Further, more cost savings have been realized because the MARRS system allows existing databases to be integrated into one shared environment, rather than building from scratch each database’s functionality into a closed system. This project’s total cost savings—through exploiting the capabilities of existing proprietary data systems and enabling shared visibility on classified and unclassified networks—has been conservatively estimated at over $13 million.

Technology Use Potential

Having the ability to assemble the right team to execute a mission is essential to efficiently and effectively complete a task.

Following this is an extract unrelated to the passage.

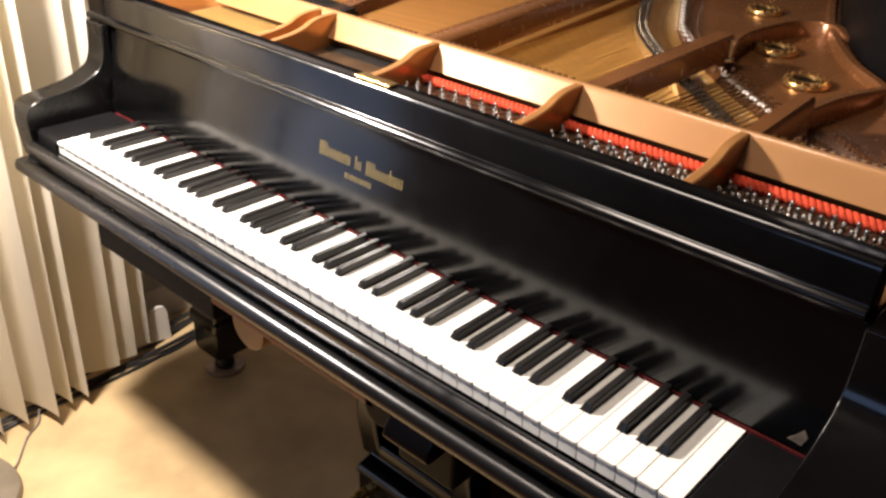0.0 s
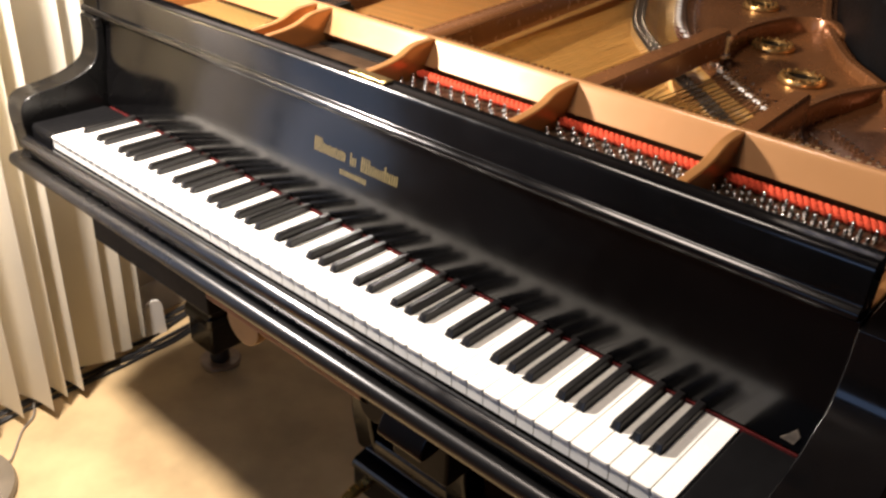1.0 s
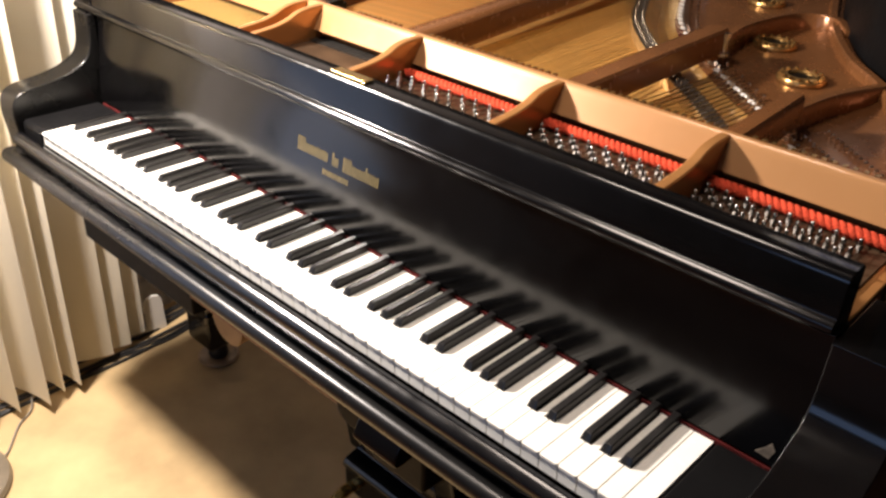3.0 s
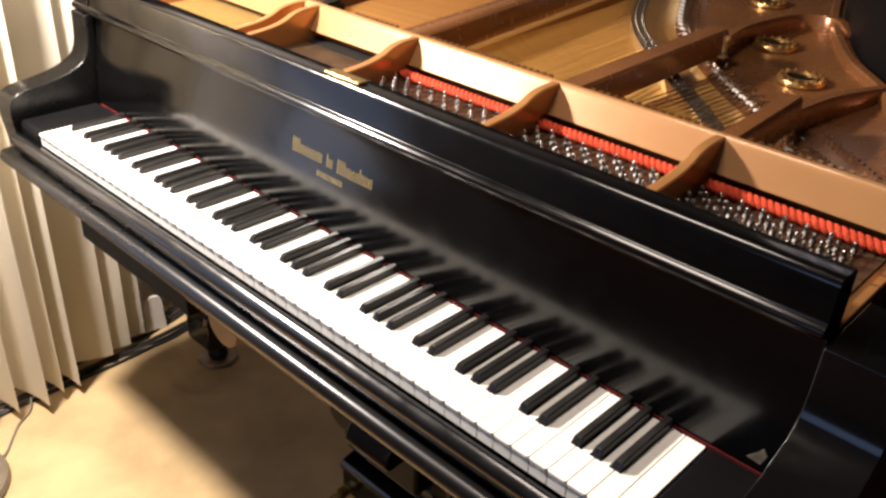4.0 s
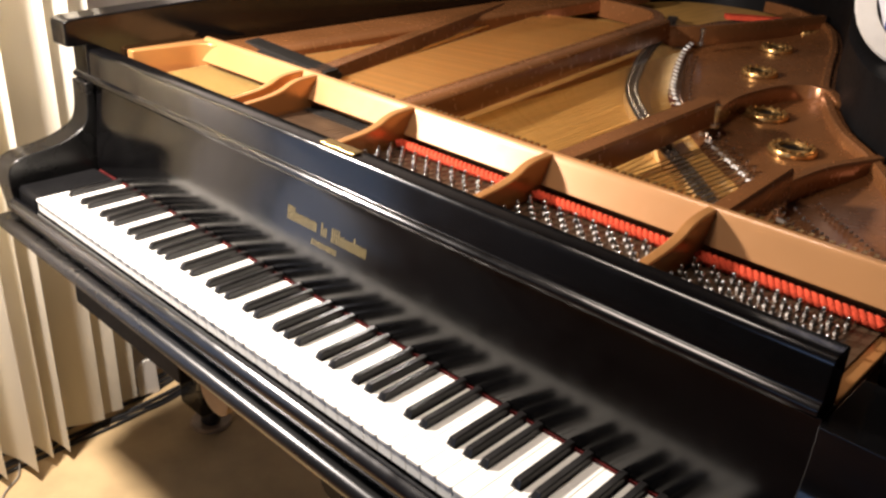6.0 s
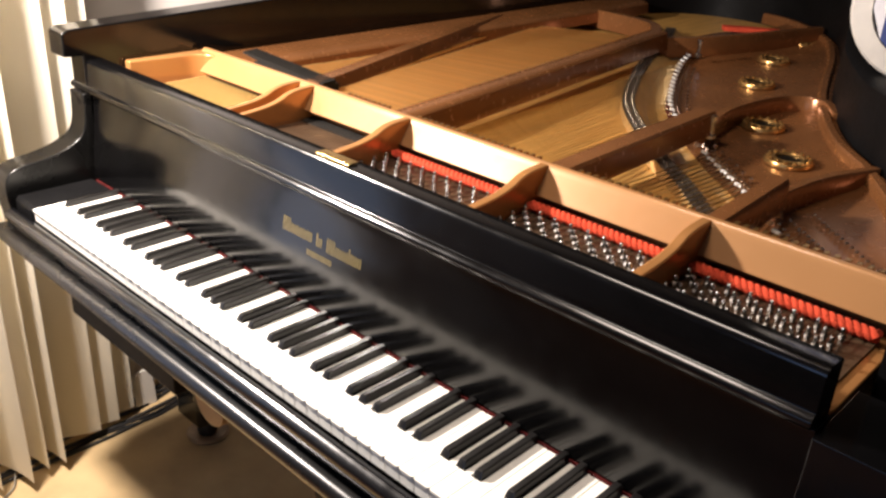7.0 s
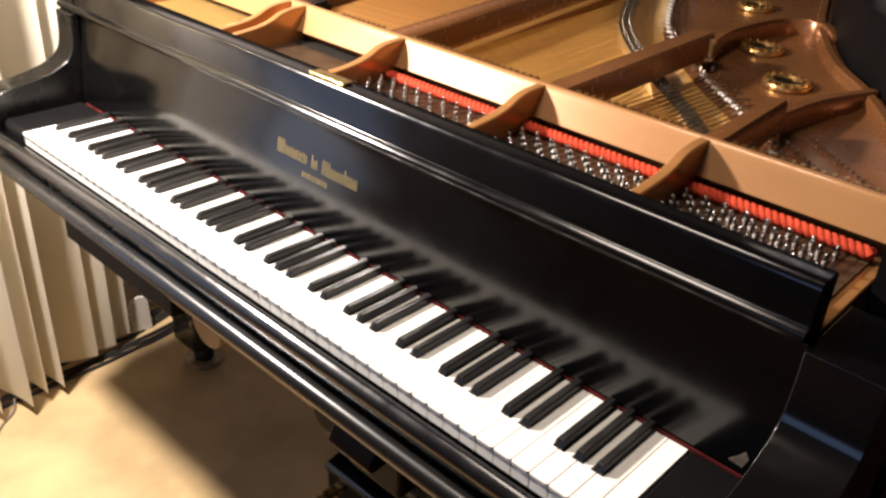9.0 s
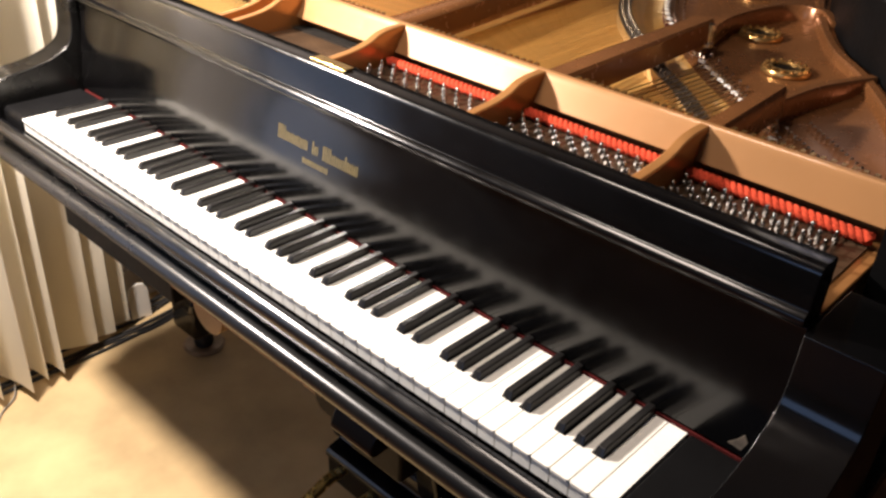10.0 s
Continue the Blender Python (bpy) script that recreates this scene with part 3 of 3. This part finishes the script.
for x, y in ((0.812, 0.872), (0.455, 1.475)):
    shared("plate_bolt", BOLT, pose(x, y, 0.905), plate)

# brass plate on the stretcher, decal on the fallboard
part("brass_plate", boxes((0.584, 0.653, 0.1715, 0.190, 0.9625, 0.965)), BRASS, stretcher, bevel=0.001)
rngd = random.Random(9)
GILT = material("worn_gilt", (0.42, 0.32, 0.13), 0.45, 0.6, 0.3, 200, 0.0, 300)
def decal(x0, x1, z0, z1, strokes, caps):
    step = (x1 - x0) / strokes
    for i in range(strokes):
        top = z1 if i in caps else z0 + (z1 - z0) * rngd.uniform(0.62, 0.72)
        def face(z):
            return 0.157 + (z - 0.81) * 0.125
        a, b = x0 + i * step + step * 0.36, x0 + (i + 1) * step - step * 0.36
        part("decal_bar", prism([(face(z0) - 0.0005, z0), (face(top) - 0.0005, top), (face(top) + 0.002, top), (face(z0) + 0.002, z0)], "x", a, b), GILT, fallboard, smooth=False)
decal(0.520, 0.588, 0.832, 0.853, 15, (0, 1, 2, 3))
decal(0.597, 0.611, 0.831, 0.850, 3, (0,))
decal(0.620, 0.694, 0.829, 0.850, 16, (0, 1, 2, 3, 10))
decal(0.578, 0.634, 0.812, 0.820, 12, tuple(range(12)))

# under the key bed
part("player_drawer", boxes((0.078, 0.43, 0.012, 0.42, 0.556, 0.640)), MATT_BLACK, piano, bevel=0.004)
part("bottom_rail", boxes((0.435, 0.80, 0.006, 0.032, 0.597, 0.640)), MAHOGANY, piano, "reddish brown wooden rail", bevel=0.003)
def half_disc(cx, cz, r, y0, y1):
    arc = [(cx + r * math.cos(t), cz + r * math.sin(t)) for t in [math.pi + math.pi * i / 14 for i in range(15)]]
    return prism(arc + [(cx + r, 0.640), (cx - r, 0.640)], "y", y0, y1)
part("hanging_disc", half_disc(0.478, 0.556, 0.040, 0.040, 0.062), DARK_MAPLE, piano, "light wooden half disc under the key bed", bevel=0.002)
part("hanging_disc", half_disc(0.803, 0.596, 0.025, 0.022, 0.036), DARK_MAPLE, piano, "light wooden half disc under the key bed", bevel=0.002)
part("disc_cover", half_disc(0.807, 0.602, 0.026, 0.006, 0.020), MATT_BLACK, piano, bevel=0.003)
part("control_box", boxes((0.818, 0.918, 0.034, 0.16, 0.512, 0.640)), MATT_BLACK, piano, "black box under the key bed", bevel=0.006)
part("drawer_pull", prism([(0.030, 0.636), (0.020, 0.634), (0.008, 0.624), (-0.004, 0.608), (-0.011, 0.594), (-0.012, 0.587), (-0.008, 0.582), (0.0, 0.580), (0.030, 0.582)], "x", 0.834, 0.910), BLACK_GLOSS, piano, "rounded glossy black drawer pull", bevel=0.002, segments=2)
part("leg", boxes((-0.142, -0.040, 0.305, 0.405, 0.075, 0.60), (-0.148, -0.034, 0.299, 0.411, 0.15, 0.19)), BLACK, piano, bevel=0.012)
part("leg", boxes((KW - 0.01, KW + 0.11, 0.30, 0.40, 0.12, 0.60)), BLACK, piano, bevel=0.012)
for x in (-0.112, KW + 0.05):
    bm = lathe(bmesh.new(), [(0.0, 0.0), (0.020, 0.0), (0.025, 0.014), (0.022, 0.032), (0.015, 0.040), (0.017, 0.066), (0.028, 0.070), (0.028, 0.12), (0, 0.12)], (x, 0.368, 0), 16)
    part("caster", bm, RUBBER, piano)
# Low brown ring drawn for the round dent in the carpet.
floor_ring = part("caster_ring", lathe(bmesh.new(), [(0.0, 0.0), (0.050, 0.0), (0.052, 0.004), (0.046, 0.008), (0.040, 0.005), (0.0, 0.004)], (-0.112, 0.368, 0.0), 28), RING_BROWN)
tagged(floor_ring, "low brown ring on the carpet under the piano leg", "caster cup")
lyre = part("pedal_box", prism([(0.27, 0.05), (0.268, 0.11), (0.262, 0.116), (0.262, 0.126), (0.272, 0.134), (0.300, 0.140), (0.305, 0.165), (0.318, 0.172), (0.43, 0.172), (0.43, 0.05)], "x", 0.487, 0.80), BLACK_GLOSS, piano, bevel=0.006)
for x in (0.492, 0.735):
    line = spline([(x, 0.33, 0.13), (x - 0.02, 0.33, 0.24), (x + 0.015, 0.33, 0.40), (x, 0.33, 0.60)], 6)
    bm = bmesh.new()
    rings = [[bm.verts.new(p + Vector(c)) for c in ((-0.028, -0.03, 0), (0.028, -0.03, 0), (0.028, 0.03, 0), (-0.028, 0.03, 0))] for p in line]
    for r0, r1 in zip(rings, rings[1:]):
        for k in range(4):
            bm.faces.new((r0[k], r0[(k + 1) % 4], r1[(k + 1) % 4], r1[k]))
    bm.faces.new(rings[0][::-1]), bm.faces.new(rings[-1])
    part("lyre_column", bm, BLACK, lyre, bevel=0.008)
for x in (0.525, 0.615, 0.705):
    line = spline([(x, 0.275, 0.085), (x, 0.24, 0.087), (x, 0.205, 0.075), (x, 0.165, 0.062)], 5)
    part("pedal", sweep(bmesh.new(), line, [(-0.012, 0), (-0.013, 0.006), (-0.008, 0.011), (0.008, 0.011), (0.013, 0.006), (0.012, 0)]), BRASS, lyre)

# worn chip on the treble end of the fallboard
chip = bmesh.new()
cz = [chip.verts.new(p) for p in ((1.262, 0.1498, 0.749), (1.277, 0.1498, 0.7475), (1.281, 0.1508, 0.759), (1.276, 0.1514, 0.766), (1.270, 0.1508, 0.757))]
cf = chip.faces.new(cz)
ex = bmesh.ops.extrude_face_region(chip, geom=[cf])
bmesh.ops.translate(chip, verts=[v for v in ex["geom"] if isinstance(v, bmesh.types.BMVert)], vec=(0, -0.0012, 0))
part("worn_chip", chip, CHIP, fallboard, "bare wood where the lacquer chipped", smooth=False)
# ---------- floor lamp ----------
floor_lamp = new("floor_lamp")
tagged(floor_lamp, "dark floor lamp with a round weighted base on the carpet", "lamp")
LX, LY = -0.105, -0.30
part("base", lathe(bmesh.new(), [(0, 0), (0.135, 0), (0.138, 0.006), (0.134, 0.018), (0.12, 0.024), (0.03, 0.03), (0.02, 0.045), (0, 0.046)], (LX, LY, 0), 40), BASE, floor_lamp)
part("pole", lathe(bmesh.new(), [(0, 0), (0.012, 0), (0.012, 1.60), (0, 1.60)], (LX, LY, 0.03), 14), RUBBER, floor_lamp)
part("arm", tube(bmesh.new(), spline([(LX, LY, 1.61), (LX + 0.01, LY + 0.02, 1.67), (LX + 0.05, LY + 0.05, 1.68), (-0.015, -0.228, 1.63)], 6), 0.008, 10), RUBBER, floor_lamp)
part("shade", lathe(bmesh.new(), [(0.02, 0.12), (0.035, 0.12), (0.10, 0.02), (0.105, 0.0), (0.101, 0.0), (0.096, 0.02), (0.033, 0.115), (0.02, 0.115)], (-0.015, -0.228, 1.512), 28), RUBBER, floor_lamp)

# ---------- unseen rim of the added fill lamp ---
fill_lamp_rim = new("fill_lamp_rim")
tagged(fill_lamp_rim, "unseen round rim for the added overhead fill lamp", "light")
part("rim", lathe(bmesh.new(), [(0.40, 0), (0.41, 0.0), (0.41, 0.04), (0.40, 0.04)], (0.50, -0.20, 2.455), 32), TRIM, fill_lamp_rim)

# ---------- cables ----------
def cable(points, r):
    ob = part("cable", tube(bmesh.new(), spline(points, 8), r, 8), RUBBER)
    tagged(ob, "black electric cable lying along the carpet edge", "cable", group="cables by the wall")
rngc = random.Random(11)
for x, r, lift in ((-0.252, 0.0042, 0), (-0.262, 0.0035, 0), (-0.275, 0.005, 0), (-0.268, 0.0035, 0.007), (-0.318, 0.005, 0), (-0.332, 0.0042, 0), (-0.345, 0.006, 0), (-0.338, 0.004, 0.009)):
    cable([(x - 0.02 * max(0, k - 6) + rngc.uniform(-0.009, 0.009), -0.45 + 0.125 * k, r + lift) for k in range(10)], r)
cord = part("cable", tube(bmesh.new(), spline([(-0.105, -0.18, 0.018), (-0.12, -0.155, 0.006), (-0.19, -0.10, 0.005), (-0.22, -0.06, 0.006), (-0.255, -0.04, 0.016)], 8), 0.0021, 8), CORD)
tagged(cord, "thin grey lamp cord on the carpet", "cable")

# ---------- window beyond the blinds ----------
window = new("window_1")
tagged(window, "white framed window with bluish daylight", "window", kind="structure")
part("window_frame", boxes((X0, X0 + 0.05, -1.12, -1.05, 0.33, 1.97), (X0, X0 + 0.05, -0.47, -0.40, 0.33, 1.97), (X0, X0 + 0.05, -1.05, -0.47, 1.90, 1.97), (X0, X0 + 0.05, -1.05, -0.47, 0.33, 0.40)), TRIM, window, bevel=0.004)

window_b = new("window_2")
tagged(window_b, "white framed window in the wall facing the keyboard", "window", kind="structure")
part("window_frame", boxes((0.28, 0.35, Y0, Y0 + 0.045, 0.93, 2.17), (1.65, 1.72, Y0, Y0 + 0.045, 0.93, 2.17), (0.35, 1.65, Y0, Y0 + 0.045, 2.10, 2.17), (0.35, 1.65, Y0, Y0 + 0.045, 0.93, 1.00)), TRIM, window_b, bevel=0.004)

# ---------- end cap by the blinds ----------
tagged(part("wall_plate", prism([(0.285, 0.0), (0.285, 0.085), (0.292, 0.102), (0.310, 0.110), (0.328, 0.104), (0.337, 0.09), (0.342, 0.0)], "x", -0.318, -0.310), TRIM, bevel=0.002), "small cream plastic plate standing by the blinds", "plate")

# ---------- round plate on the treble rim ----------
dish = new("round_plate")
tagged(dish, "pale grey round plate with blue and white stripes on the rim", "plate")
def at_dish(ob):
    ob.matrix_basis = DISH
    return ob
DISH = look((1.055, 1.08, 1.148), (1.476, -0.526, 1.353))
rim = part("dish_rim", lathe(bmesh.new(), [(0.088, 0.0), (0.092, 0.006), (0.118, 0.012), (0.124, 0.008), (0.120, 0.002), (0.090, -0.004)], (0, 0, 0), 40), GREY, dish)
at_dish(rim)
for i in range(8):
    a, b = -0.088 + 0.022 * i, -0.088 + 0.022 * (i + 1)
    ha, hb = math.sqrt(max(0.0885 ** 2 - a * a, 1e-6)), math.sqrt(max(0.0885 ** 2 - b * b, 1e-6))
    at_dish(part("stripe", prism([(a, -ha), (b, -hb), (b, hb), (a, ha)], "z", -0.003, 0.001), WHITE if i % 2 else BLUE, dish, smooth=False))

# ---------- wooden floor boards beyond the carpet ----------
def board_mesh(length):
    return mesh_of("floor_board", boxes((0.001, 0.119, 0, length, -0.012, -0.002)), BOARD, smooth=False)
LONG, UNSEEN_BOARD = board_mesh(Y1 - CY), board_mesh(CY - Y0)
ground = bpy.data.objects["floor"]
for k in range(int((X1 - CX) / 0.12)):
    shared("floor_board", LONG, pose(CX + 0.12 * k, CY, 0), ground)
# South boards are added out of view, dark to keep fallboard reflections dark.
for k in range(int((X1 - X0) / 0.12)):
    shared("floor_board", UNSEEN_BOARD, pose(X0 + 0.12 * k, Y0, 0), ground)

Whether it involves specialized medical or scientific skills, athletic prowess for a winning sports team, or training for law enforcement operations such as with the Bureau of Alcohol, Tobacco, and Firearms, or the Drug Enforcement Agency, assembling the right personnel is critical to operational success.

Examples of industries that can benefit from a MARRS-type ERP:

  • Healthcare: managing patient information, medical history, scheduling, and accounting
  • Construction: sub-contractors, scheduling, accounting, project status, payroll
  • Manufacturing: supply chain, inventory, invoicing, logistics, skilled personnel, equipment maintenance
  • Wholesale: demand and supply metrics, warehouse inventory, product shelf life, sales, and purchases
  • Retail: inventory management, sales report, fashion show scheduling, customer spending and satisfaction data, cash flow

Other examples of specialized teams that can be mobilized:

  • Illegal Narcotics and Global Threats Mitigation
  • Federal Emergency Management Agency, COVID-19 Response Team.